You can tell that when the Cards do bad that I slack off. There were multiple factors too. September was a month of Jewish holidays and October was spent getting back to normal.

Anyway, the Expansion Era Committee will be considering 12 candidates when they meet next month.
Eight former major league players, three executives and one former manager comprise the 12-name Expansion Era ballot for the Committee to Consider Managers, Umpires, Executives and Long-Retired Players for Hall of Fame election, to be reviewed and voted upon at the 2010 Baseball Winter Meetings by a 16-member electorate. The results of the Expansion Era vote will be announced on December 6 at 10 a.m. ET from the Winter Meetings in Orlando, Fla.

Every candidate receiving votes on 75 percent of the 16 ballots cast will earn election to the National Baseball Hall of Fame and will be honored during Hall of Fame Weekend 2011, July 22-25 in Cooperstown, New York.

The 12 individuals who will be considered by the Expansion Era Committee in December for Hall of Fame Induction in 2011: Former players Vida Blue, Dave Concepcion, Steve Garvey, Ron Guidry, Tommy John, Al Oliver, Ted Simmons and Rusty Staub; former manager Billy Martin; and executives Pat Gillick, Marvin Miller and George Steinbrenner. Martin and Steinbrenner are deceased; all other candidates are living.

The 16-member electorate charged with the review of the Expansion Era ballot features: Hall of Fame members Johnny Bench, Whitey Herzog, Eddie Murray, Jim Palmer, Tony Perez, Frank Robinson, Ryne Sandberg and Ozzie Smith; major league executives Bill Giles (Phillies), David Glass (Royals), Andy MacPhail (Orioles) and Jerry Reinsdorf (White Sox); and veteran media members Bob Elliott (Toronto Sun), Tim Kurkjian (ESPN), Ross Newhan (retired, Los Angeles Times) and Tom Verducci (Sports Illustrated).

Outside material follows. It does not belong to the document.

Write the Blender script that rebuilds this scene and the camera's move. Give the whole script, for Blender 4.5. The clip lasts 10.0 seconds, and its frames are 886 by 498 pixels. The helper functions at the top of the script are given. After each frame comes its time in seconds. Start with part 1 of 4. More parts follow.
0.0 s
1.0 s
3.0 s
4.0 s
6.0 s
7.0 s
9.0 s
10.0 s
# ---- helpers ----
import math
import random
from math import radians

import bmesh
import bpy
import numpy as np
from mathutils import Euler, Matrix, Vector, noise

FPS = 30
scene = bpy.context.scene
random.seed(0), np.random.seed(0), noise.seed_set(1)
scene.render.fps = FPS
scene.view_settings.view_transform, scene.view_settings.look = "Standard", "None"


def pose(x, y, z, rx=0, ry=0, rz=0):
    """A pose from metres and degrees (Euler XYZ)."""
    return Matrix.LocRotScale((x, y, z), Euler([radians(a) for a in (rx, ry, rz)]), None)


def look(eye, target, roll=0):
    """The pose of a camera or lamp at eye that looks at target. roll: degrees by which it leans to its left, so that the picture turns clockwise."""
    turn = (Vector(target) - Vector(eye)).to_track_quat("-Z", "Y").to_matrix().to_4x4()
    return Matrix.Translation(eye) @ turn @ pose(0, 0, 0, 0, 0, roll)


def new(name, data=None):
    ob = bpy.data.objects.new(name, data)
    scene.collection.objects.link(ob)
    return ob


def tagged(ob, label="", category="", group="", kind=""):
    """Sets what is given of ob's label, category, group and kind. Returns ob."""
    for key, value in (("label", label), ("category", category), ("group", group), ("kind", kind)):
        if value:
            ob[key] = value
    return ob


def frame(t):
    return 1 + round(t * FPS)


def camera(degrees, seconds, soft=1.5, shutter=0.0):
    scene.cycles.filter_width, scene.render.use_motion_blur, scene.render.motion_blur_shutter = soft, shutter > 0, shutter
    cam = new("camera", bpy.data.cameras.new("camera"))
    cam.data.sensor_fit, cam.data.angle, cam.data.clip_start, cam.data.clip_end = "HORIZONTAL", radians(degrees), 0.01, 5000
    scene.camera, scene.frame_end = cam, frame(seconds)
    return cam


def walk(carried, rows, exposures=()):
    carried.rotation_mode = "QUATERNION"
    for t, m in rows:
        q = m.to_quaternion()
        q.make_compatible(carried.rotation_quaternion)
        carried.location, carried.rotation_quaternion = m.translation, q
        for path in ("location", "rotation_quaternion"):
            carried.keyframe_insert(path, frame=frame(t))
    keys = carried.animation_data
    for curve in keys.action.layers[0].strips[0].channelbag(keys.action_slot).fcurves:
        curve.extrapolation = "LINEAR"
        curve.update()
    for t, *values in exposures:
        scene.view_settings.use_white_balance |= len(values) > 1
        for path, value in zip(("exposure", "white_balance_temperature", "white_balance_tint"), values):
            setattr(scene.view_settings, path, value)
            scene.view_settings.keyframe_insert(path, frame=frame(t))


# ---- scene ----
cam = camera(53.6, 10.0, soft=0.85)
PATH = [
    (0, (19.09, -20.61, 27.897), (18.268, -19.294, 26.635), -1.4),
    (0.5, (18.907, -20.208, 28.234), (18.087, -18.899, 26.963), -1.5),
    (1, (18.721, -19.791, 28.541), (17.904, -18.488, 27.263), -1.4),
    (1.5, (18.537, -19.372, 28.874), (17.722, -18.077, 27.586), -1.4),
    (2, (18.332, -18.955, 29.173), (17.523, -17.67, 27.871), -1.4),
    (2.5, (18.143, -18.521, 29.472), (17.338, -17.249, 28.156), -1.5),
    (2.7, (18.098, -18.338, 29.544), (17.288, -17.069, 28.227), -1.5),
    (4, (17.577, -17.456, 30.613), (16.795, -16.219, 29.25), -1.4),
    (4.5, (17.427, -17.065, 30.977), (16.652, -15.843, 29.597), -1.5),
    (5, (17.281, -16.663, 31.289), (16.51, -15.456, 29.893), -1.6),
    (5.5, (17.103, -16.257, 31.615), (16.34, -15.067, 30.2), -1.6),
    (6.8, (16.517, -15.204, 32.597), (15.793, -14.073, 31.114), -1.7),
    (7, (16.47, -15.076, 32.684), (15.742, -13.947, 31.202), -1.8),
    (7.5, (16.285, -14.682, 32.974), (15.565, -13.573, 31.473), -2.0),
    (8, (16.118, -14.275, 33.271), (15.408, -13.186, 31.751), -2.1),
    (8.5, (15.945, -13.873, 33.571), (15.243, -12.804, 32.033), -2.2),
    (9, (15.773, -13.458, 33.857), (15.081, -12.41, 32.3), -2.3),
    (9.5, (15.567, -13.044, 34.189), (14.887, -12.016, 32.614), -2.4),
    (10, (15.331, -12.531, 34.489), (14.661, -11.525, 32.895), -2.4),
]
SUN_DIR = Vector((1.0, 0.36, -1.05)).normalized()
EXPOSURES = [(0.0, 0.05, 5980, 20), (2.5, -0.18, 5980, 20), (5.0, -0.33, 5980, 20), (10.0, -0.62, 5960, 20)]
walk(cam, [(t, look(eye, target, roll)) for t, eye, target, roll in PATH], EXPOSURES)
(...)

The Expansion Era ballot was devised by the Baseball Writers' Association of America (BBWAA) appointed Historical Overview Committee, comprised of 11 veteran members: Dave Van Dyck (Chicago Tribune); Bob Elliott (Toronto Sun); Rick Hummel (St. Louis Post-Dispatch); Steve Hirdt (Elias Sports Bureau); Moss Klein (formerly Newark Star-Ledger); Bill Madden (New York Daily News); Ken Nigro, (formerly Baltimore Sun); Jack O'Connell (BBWAA secretary/treasurer); Nick Peters (formerly Sacramento Bee); Tracy Ringolsby (FSN Rocky Mountain); and Mark Whicker (Orange County Register).